IStar Inc. completed the Spin-Off of Star Holdings.
In related transaction, Safehold Inc. entered into an agreement to acquire iStar Inc for $4.7 billion on August 10, 2022 & Post Merger, The surviving company of the Merger will be named Safehold Inc. (New SAFE) and its shares of common stock will trade on the New York Stock Exchange under the symbol SAFE. New SAFE will enter into a management agreement with SpinCo, under which it will continue to operate and pursue the orderly monetization of SpinCo's assets Completion of the Spin-Off is subject to (i) completion of the financing documents; (ii) the satisfaction or waiver of relevant conditions to the consummation of the Merger; (iii) effectiveness of a Registration Statement on Form 10; (iv) the absence of an injunction or law preventing the consummation of the Spin-Off, the distribution and the transactions related thereto; and (v) other customary closing conditions. As of March 13, 2023, Spin off is expected to occur on March 31, 2023.

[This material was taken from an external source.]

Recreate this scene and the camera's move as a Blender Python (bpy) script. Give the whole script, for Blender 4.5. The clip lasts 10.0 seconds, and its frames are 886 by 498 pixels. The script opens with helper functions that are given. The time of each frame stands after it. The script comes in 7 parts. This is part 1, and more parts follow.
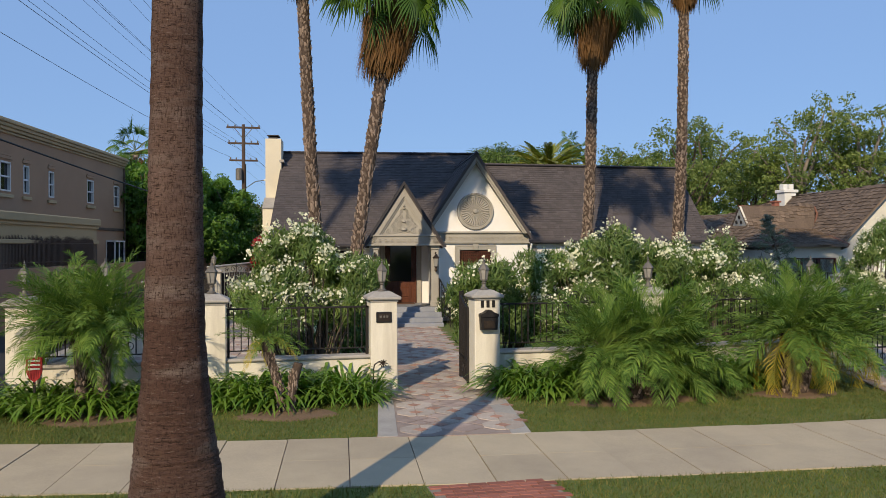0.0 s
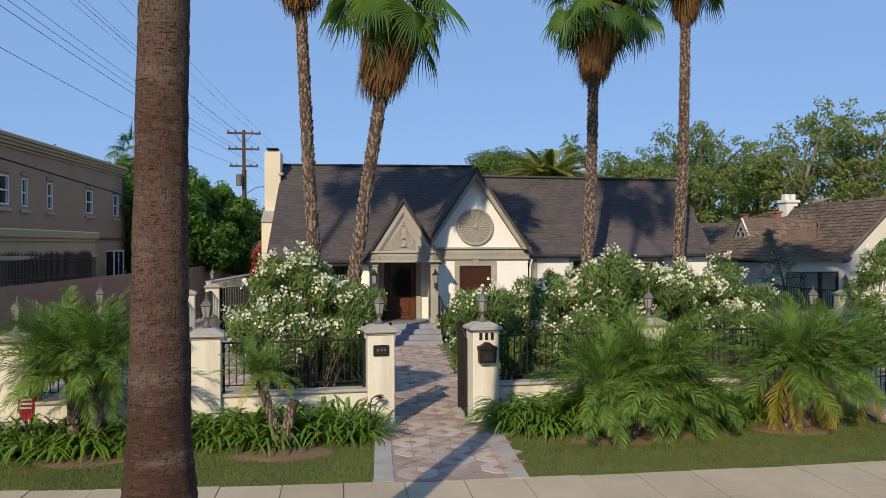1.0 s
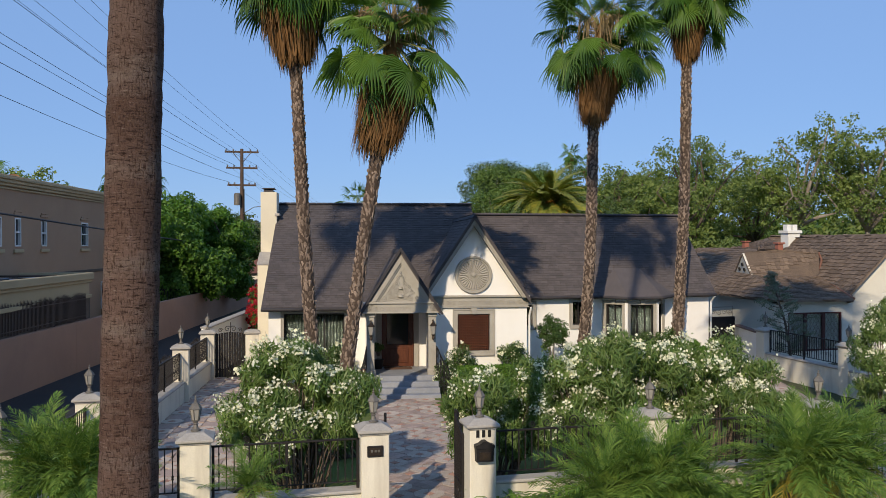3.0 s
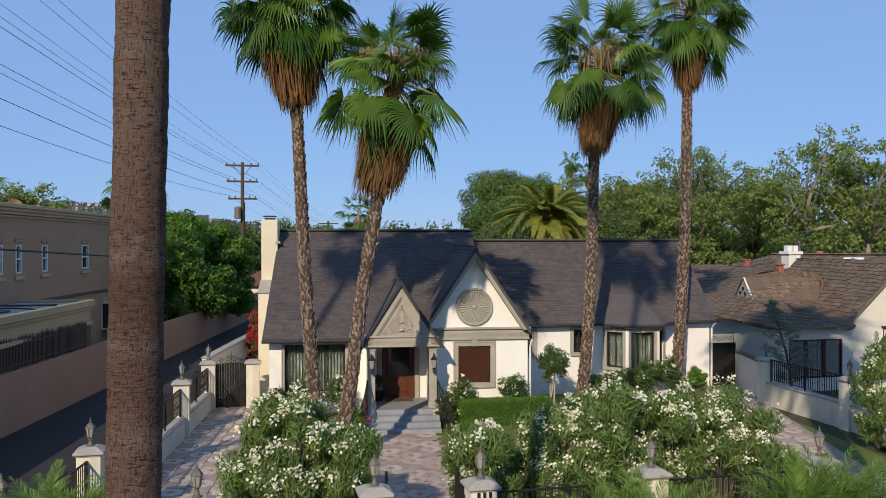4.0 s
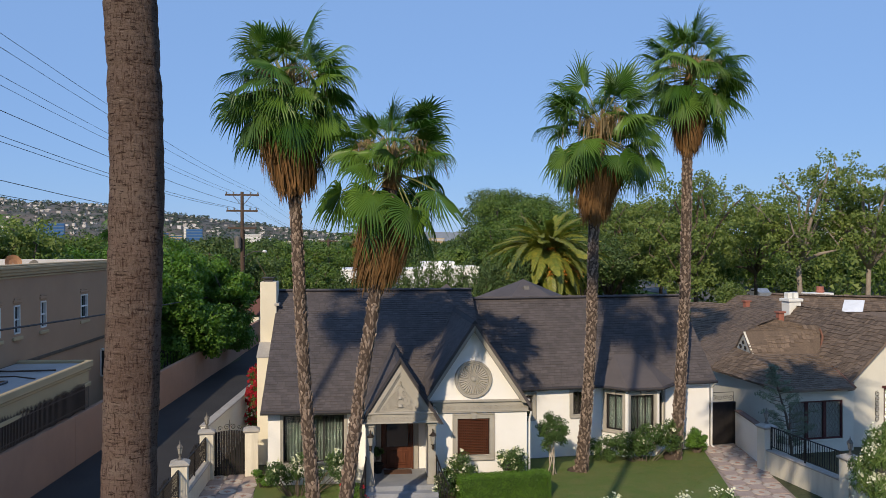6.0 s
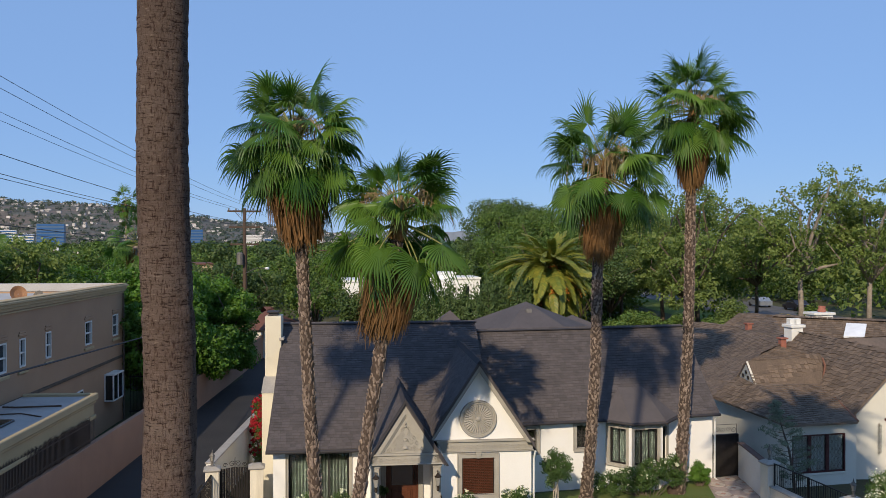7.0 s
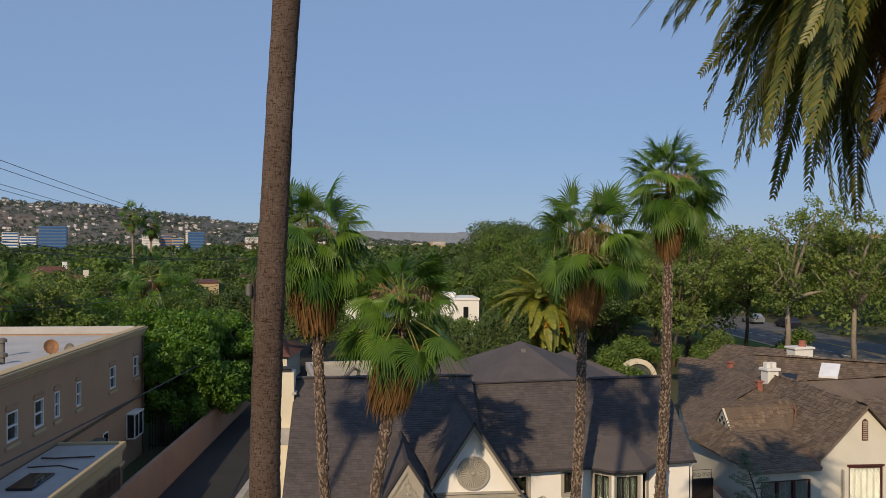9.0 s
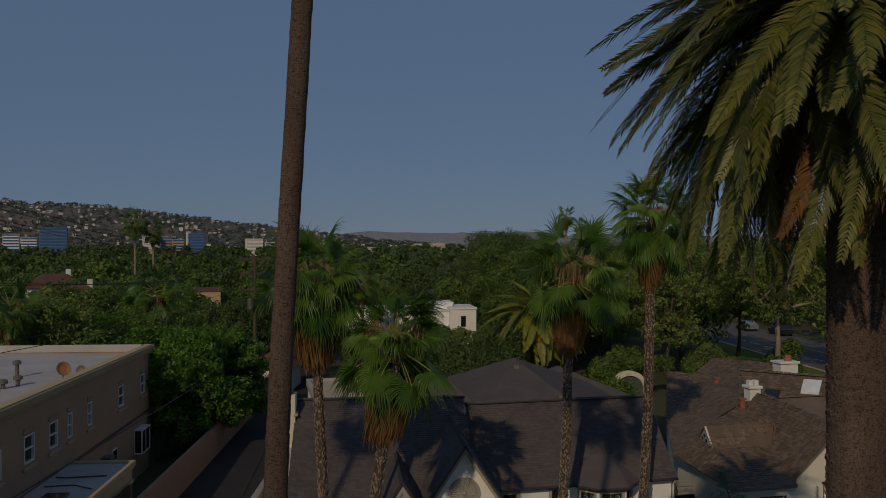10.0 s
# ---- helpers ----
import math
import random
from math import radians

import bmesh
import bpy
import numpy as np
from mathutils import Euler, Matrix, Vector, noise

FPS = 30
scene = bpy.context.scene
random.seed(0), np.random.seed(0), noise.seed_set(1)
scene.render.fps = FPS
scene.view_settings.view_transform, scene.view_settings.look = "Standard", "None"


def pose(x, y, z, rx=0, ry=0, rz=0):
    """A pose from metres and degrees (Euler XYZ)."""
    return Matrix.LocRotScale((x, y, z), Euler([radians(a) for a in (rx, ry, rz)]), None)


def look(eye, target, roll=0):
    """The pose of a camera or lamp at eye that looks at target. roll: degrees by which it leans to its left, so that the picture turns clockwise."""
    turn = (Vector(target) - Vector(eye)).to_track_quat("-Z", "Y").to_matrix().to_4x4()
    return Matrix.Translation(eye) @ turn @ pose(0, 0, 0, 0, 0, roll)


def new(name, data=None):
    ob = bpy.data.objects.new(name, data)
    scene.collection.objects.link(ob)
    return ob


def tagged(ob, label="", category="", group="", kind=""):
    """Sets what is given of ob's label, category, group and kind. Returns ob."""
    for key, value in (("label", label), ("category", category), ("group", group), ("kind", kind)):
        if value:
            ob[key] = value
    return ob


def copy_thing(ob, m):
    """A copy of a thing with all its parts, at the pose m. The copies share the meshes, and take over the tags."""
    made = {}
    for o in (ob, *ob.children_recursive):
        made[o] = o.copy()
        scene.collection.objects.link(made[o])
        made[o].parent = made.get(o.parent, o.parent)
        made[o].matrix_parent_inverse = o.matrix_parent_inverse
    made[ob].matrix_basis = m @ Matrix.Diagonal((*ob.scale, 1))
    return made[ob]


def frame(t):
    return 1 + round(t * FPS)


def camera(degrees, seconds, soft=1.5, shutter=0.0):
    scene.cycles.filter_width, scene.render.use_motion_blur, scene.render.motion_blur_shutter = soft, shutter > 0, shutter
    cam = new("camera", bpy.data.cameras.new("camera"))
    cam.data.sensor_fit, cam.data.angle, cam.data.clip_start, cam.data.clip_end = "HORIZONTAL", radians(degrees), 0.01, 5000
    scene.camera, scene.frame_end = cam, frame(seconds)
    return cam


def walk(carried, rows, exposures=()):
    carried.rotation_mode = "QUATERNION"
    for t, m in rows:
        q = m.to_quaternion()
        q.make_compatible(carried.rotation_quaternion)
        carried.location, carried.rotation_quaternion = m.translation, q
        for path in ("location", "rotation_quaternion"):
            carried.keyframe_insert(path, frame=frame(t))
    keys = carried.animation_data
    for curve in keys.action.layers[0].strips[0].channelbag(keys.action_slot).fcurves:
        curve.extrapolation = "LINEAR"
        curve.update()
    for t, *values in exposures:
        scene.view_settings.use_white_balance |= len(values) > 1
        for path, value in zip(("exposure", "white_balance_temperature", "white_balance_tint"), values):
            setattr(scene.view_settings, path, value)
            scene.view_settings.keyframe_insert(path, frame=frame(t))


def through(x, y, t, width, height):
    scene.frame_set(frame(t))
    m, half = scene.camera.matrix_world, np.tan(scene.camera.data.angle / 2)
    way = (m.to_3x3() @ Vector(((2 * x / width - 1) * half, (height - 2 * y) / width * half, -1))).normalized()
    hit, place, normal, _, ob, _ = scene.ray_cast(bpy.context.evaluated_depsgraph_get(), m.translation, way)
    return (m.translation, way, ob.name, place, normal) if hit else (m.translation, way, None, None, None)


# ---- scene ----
cam = camera(55.5, 10.0, 0.6)
PATH = [
    (0, (-2.997, -0.000, 2.493), (-0.725, 9.738, 2.456), -0.18),
    (0.5, (-2.968, 0.063, 2.738), (-0.700, 9.802, 2.697), -0.12),
    (1, (-2.903, 0.153, 3.043), (-0.647, 9.895, 2.996), -0.12),
    (1.5, (-2.805, 0.282, 3.362), (-0.548, 10.024, 3.315), -0.12),
    (2, (-2.746, 0.396, 3.744), (-0.491, 10.138, 3.691), -0.11),
    (2.5, (-2.745, 0.488, 4.161), (-0.488, 10.230, 4.103), -0.13),
    (4, (-2.755, 0.514, 5.644), (-0.504, 10.257, 5.594), -0.14),
    (4.5, (-2.718, 0.520, 6.181), (-0.467, 10.263, 6.130), -0.16),
    (5, (-2.677, 0.563, 6.745), (-0.424, 10.306, 6.693), -0.14),
    (5.5, (-2.655, 0.595, 7.344), (-0.407, 10.339, 7.292), -0.12),
    (7, (-2.855, 0.535, 9.298), (-0.611, 10.280, 9.240), -0.08),
    (7.5, (-2.956, 0.281, 9.921), (-0.711, 10.026, 9.862), -0.03),
    (8, (-3.114, -0.441, 10.536), (-0.876, 9.305, 10.481), -0.00),
    (8.5, (-3.316, -1.449, 11.201), (-1.077, 8.297, 11.144), -0.01),
    (9, (-3.450, -2.384, 11.872), (-1.215, 7.363, 11.818), -0.02),
    (9.5, (-3.528, -3.240, 12.537), (-1.293, 6.506, 12.485), -0.04),
    (10, (-3.586, -4.224, 13.129), (-1.353, 5.523, 13.075), -0.04),
]
EXPOSURES = [(0, 0.0, 6950, 10), (2.0, 0.0, 6650, 10), (7.5, -0.03, 6650, 10), (8.0, -0.1, 6900, 11), (8.5, -0.2, 7150, 11), (9.0, -0.28, 7600, 12), (9.5, -0.24, 7600, 12), (9.6, -0.45, 7600, 12), (9.7, -0.75, 7600, 12), (9.8, -1.1, 7600, 12), (9.9, -1.42, 7600, 12), (10.0, -1.75, 7600, 12)]
walk(cam, [(t, look(eye, target, roll)) for t, eye, target, roll in PATH], EXPOSURES)

# ---- light: late-morning sun from behind and to one side, clear hazy sky ----
SUN_ELEV, SUN_AZ = radians(28.5), math.atan2(-0.5, -0.866)   # azimuth from +y towards +x
to_sun = Vector((math.sin(SUN_AZ) * math.cos(SUN_ELEV), math.cos(SUN_AZ) * math.cos(SUN_ELEV), math.sin(SUN_ELEV)))
sun_data = bpy.data.lights.new("sun", "SUN")
sun_data.energy, sun_data.angle, sun_data.color = 4.2, radians(0.55), (1.0, 0.85, 0.645)
sun = new("sun", sun_data)
sun.matrix_world = look(to_sun * 60, (0, 0, 0))
world = bpy.data.worlds.new("sky")
scene.world = world
world.use_nodes = True
wn, wl = world.node_tree.nodes, world.node_tree.links
sky = wn.new("ShaderNodeTexSky")
sky.sky_type, sky.sun_disc, sky.sun_elevation, sky.sun_rotation = "NISHITA", False, SUN_ELEV, SUN_AZ
sky.air_density, sky.dust_density, sky.ozone_density, sky.altitude = 1.0, 0.0, 5.0, 80
tint = wn.new("ShaderNodeMix")
tint.data_type, tint.blend_type = "RGBA", "MULTIPLY"
tint.inputs[0].default_value, tint.inputs[7].default_value = 1.0, (0.86, 0.95, 1.10, 1)
wl.new(sky.outputs[0], tint.inputs[6])
haze = wn.new("ShaderNodeMix")
haze.data_type, haze.blend_type = "RGBA", "MIX"
haze.inputs[0].default_value, haze.inputs[7].default_value = 0.74, (2.6, 4.5, 8.35, 1)
wl.new(tint.outputs[2], haze.inputs[6])
wl.new(haze.outputs[2], wn["Background"].inputs[0])
wn["Background"].inputs[1].default_value = 0.1

# ---- mesh tools ----
rng = np.random.default_rng(7)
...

Lazard is serving as lead financial advisor and Clifford Chance US LLP is serving as legal advisor to iStar Inc. Morgan Stanley & Co. LLC is also serving as a financial advisor to iStar Inc. In connection with Lazard's services as a financial advisor to the STAR special committee, STAR agreed to pay Lazard an aggregate fee of between $15 million and $20 million depending on the transaction value at the time of closing; however, such amount may be increased in the exercise of the special committee's discretion. Of the aggregate fee, up to an aggregate of $1.75 million is payable as quarterly retainer fees and $2.0 million became payable upon the rendering of Lazard's fairness opinion and the balance is contingent on the closing of the related transactions. In addition, STAR has agreed to reimburse certain of Lazard's expenses arising, and to indemnify Lazard against certain liabilities that may arise, out of Lazard's engagement. For financial advisory services rendered in connection with the transaction, SAFE has agreed to pay J.P. Morgan a fee of $5.5 million, $3.0 million of which became payable to J.P. Morgan at the time J.P. Morgan delivered its opinion and the remainder of which is contingent and payable upon the consummation of the SAFE transactions. In addition, SAFE has agreed to reimburse J.P. Morgan for certain of its expenses incurred in connection with its services, including the fees and disbursements of counsel, and will indemnify J.P. Morgan against certain liabilities arising out of J.P. Morgan's engagement.
The Board of iStar Inc. (NYSE:STAR) completed the spin off of Legacy Non-Ground Lease Assets and Businesses of iStar Inc. on March 31, 2023.